Bycie bocznym obrońcą w tak ofensywnej drużynie jak Barça nie jest łatwe, ale Balde to diament i potrzebuje minut. Interesują się nim zespoły z Premier League. Nie zostanie jednak sprzedany, ale klub może wysłuchać ofert wypożyczenia teraz lub w czerwcu, aby rozwijał się poza Camp Nou.
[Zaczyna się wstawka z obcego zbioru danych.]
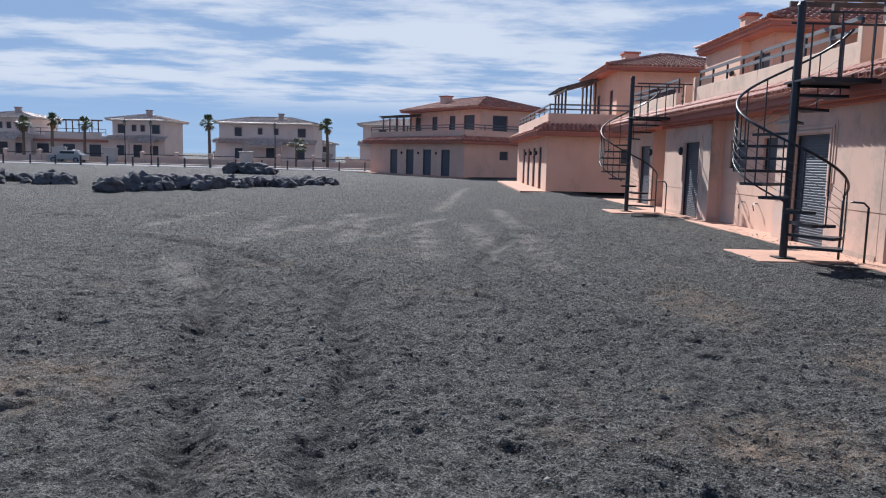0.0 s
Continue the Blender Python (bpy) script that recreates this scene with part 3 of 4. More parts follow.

Barcelona wciąż bardzo wierzy w zawodnika, ale musi podjąć decyzję. Jeśli uważa, że nie jest on jeszcze gotowy na pierwszy zespół, najlepiej było by go wypożyczyć, oczywiście jeśli będzie tego chciał sam Balde. Wychowanek ma szansę w przyszłości być podstawowym graczem zespołu, ale Barcelona rozważa pozyskanie na lewą obronę kogoś, kto mógłby grać, póki wychowanek nie będzie gotowy. W każdym wypadku Katalończycy wiedzą, że jeśli jednak Balde nie będzie miał szans na Camp Nou, będą mogli na nim zarobić. Chętnych nie brakuje.